That's because they performed a bunch of layoffs and spent less on marketing, and even then, eked out only a very tiny amount of profit (68 million in profit on the back of 3.7 billion in revenue). That's what - barely 2% operating margin?
My point is that all signs point to Spotify being in worse financial straits than people seem to realise.
Up until now, Spotify could in theory afford to just continue operating indefinitely (so long as you are fine with a business not making any money ever), simply by virtue of collecting subscription revenue weeks or even months before that money is paid out labels (hey, isn't this how a Ponzi scheme works?). This also means that Spotify doesn't really have a lot of free cash left over for a rainy day.
Cue their debt that comes due 2 years from now.

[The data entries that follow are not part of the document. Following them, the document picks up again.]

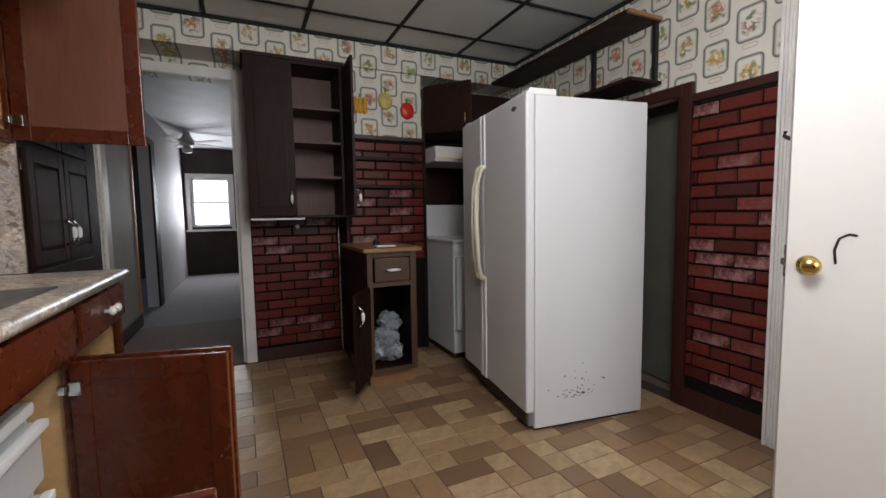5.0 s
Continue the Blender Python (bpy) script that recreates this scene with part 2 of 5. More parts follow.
def brick_material():
    m = Mat("painted_faux_brick", 0.42, 0.0, 0.28)
    r = m.random()
    body = m.ramp(r, (0.0, (0.055, 0.0095, 0.0075)), (0.35, (0.105, 0.0165, 0.012)), (0.7, (0.145, 0.023, 0.016)), (1.0, (0.068, 0.0135, 0.0115)))
    blotch = m.noise(13.0, 7.0, 0.65)
    worn = m.math("MULTIPLY", m.ramp(r, (0.74, 0.0), (0.88, 1.0)), m.ramp(blotch, (0.46, 0.0), (0.60, 0.85)))
    c = m.mix(m.math("MULTIPLY", m.ramp(m.noise(9.0, 6.0, 0.7), (0.5, 0.0), (0.7, 0.35)), 1.0), body, (0.045, 0.012, 0.011))
    c = m.mix(worn, c, (0.33, 0.175, 0.175))
    pits = m.ramp(m.noise(60.0, 4.0), (0.33, 1.0), (0.39, 0.0))
    c = m.mix(m.math("MULTIPLY", pits, 0.7), c, (0.03, 0.008, 0.008))
    return m.colour(c).bump(m.noise(38.0, 6.0), 0.6, 0.003).mat


BRICK = brick_material()


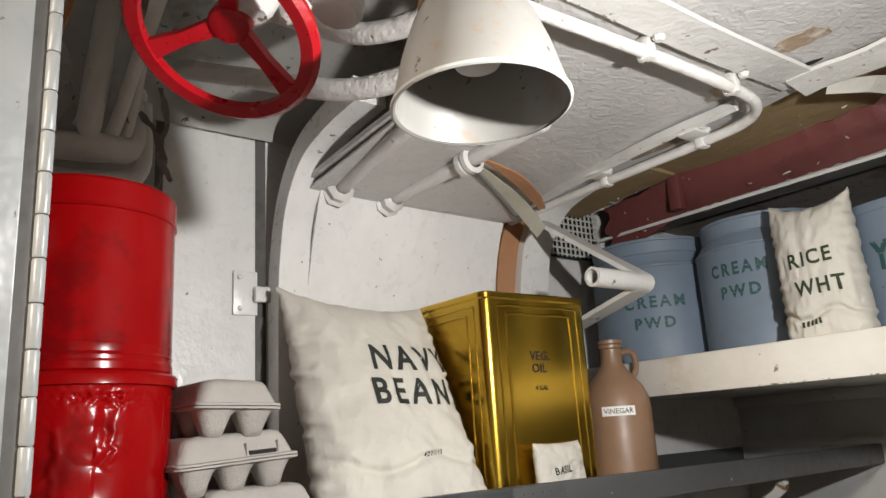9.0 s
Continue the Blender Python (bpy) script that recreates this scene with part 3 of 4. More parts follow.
# wire grille behind
gr = thing("wire_grille", (0, 0, 0), "white painted wire mesh grille over a black panel painted for an unlit opening", "grille")
# black panel colours in the darkness behind the wires
part("backing", box(-1.125, -1.12, 1.37, 1.55, 1.955, 2.09), M["dark"], gr, "black panel painted for an unlit opening")
for i in range(13):
    y = 1.375 + 0.014 * i
    part("wire", box(-1.112, -1.109, y, y + 0.003, 1.955, 2.09), M["mesh"], gr)
for i in range(10):
    z = 1.957 + 0.014 * i
    part("wire", box(-1.109, -1.106, 1.37, 1.55, z, z + 0.003), M["mesh"], gr)
part("frame", box(-1.12, -1.10, 1.552, 1.66, 1.86, 2.10, bevel=0.003), M["trim"], gr)

# ---- ceiling boards, straps, frame and insulation (the pieces of the lowered ceiling) ----
def zc(x):
    return 2.035 + 0.045 * min(0.0, x + 0.45) - 0.02 * max(0.0, -0.85 - x)


structure("ceiling_board", sheet(lambda u, v: (-1.06 + 0.61 * u, 0.78 + (0.49 - 0.03 * (1 - u) ** 2 - 0.10 * max(0, u - 0.85) ** 1.2) * v, zc(-1.06 + 0.61 * u)), 12, 10, 0.008), M["ceiling"], "embossed white painted ceiling board")
structure("ceiling_board_2", box(-0.445, 0.33, -0.35, 1.215, 2.036, 2.044), M["ceiling"], "embossed white painted ceiling board")
structure("ceiling_board_3", box(-0.86, -0.445, -0.35, 0.30, 2.05, 2.058), M["ceiling"], "embossed white painted ceiling board")
structure("ceiling_board_4", sheet(lambda u, v: (-0.345 + 0.415 * u + 0.06 * v * (1 - u), 1.235 + 0.19 * v, 2.026 - 0.085 * v ** 1.2), 6, 6, 0.006), M["ceiling"], "sagging embossed ceiling board")
structure("ceiling_strap", sheet(lambda u, v: (-0.47 + 0.055 * u, -0.3 + 1.53 * v, 2.026 + 0.002 * math.sin(20 * v)), 2, 24, 0.006), M["trim"], "white painted ceiling strap")
structure("ceiling_strap_2", sheet(lambda u, v: (-0.45 + 0.62 * u, 1.20 + 0.05 * v, 2.024 - 0.008 * v + 0.002 * math.sin(30 * u)), 24, 2, 0.006), M["trim"], "white painted ceiling strap")
structure("ceiling_edge_strip", ribbon([(-1.0, 1.226, 2.006), (-0.86, 1.208, 2.010), (-0.664, 1.186, 2.013), (-0.52, 1.190, 2.018)], (0, 0.35, 1), [0.010, 0.015, 0.016, 0.014], 0.010, 6), M["trim"], "flaking white edge strip of the ceiling board")
# solid dark ribbon stands for the shadow gap along the edge strip
structure("ceiling_edge_gap", ribbon([(-1.0, 1.240, 2.018), (-0.86, 1.224, 2.020), (-0.664, 1.203, 2.022), (-0.54, 1.203, 2.024)], (0, 1, 0), 0.022, 0.004, 6), M["gap"], "dark strip painted for the shaded gap by the board")
structure("ceiling_insulation", sheet(lambda u, v: (-1.10 + 0.80 * u, 1.22 + 0.30 * v, 2.085 - 0.02 * v + 0.006 * math.sin(9 * u)), 16, 6, 0.02), M["ochre"], "ochre insulation where the ceiling board is missing")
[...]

They raised a ton of money, and seem to have very little to show for all that investment. Talk about being treated "unfairly" by Apple all you want. I struggle to see how being allowed to let users subscribe in-app while not paying Apple a cent will help when their costs (ie: money paid to labels) scale in line with subscribers, so they don't really to benefit from economies of scale the same way a video streaming platform like Netflix theoretically would.
This is why I feel this is all one giant red herring. Pointing an accusing finger at Apple is just one way of distracting from the fact that Spotify never had a sustainable business model in the first place, and maybe they never will, DMA or no.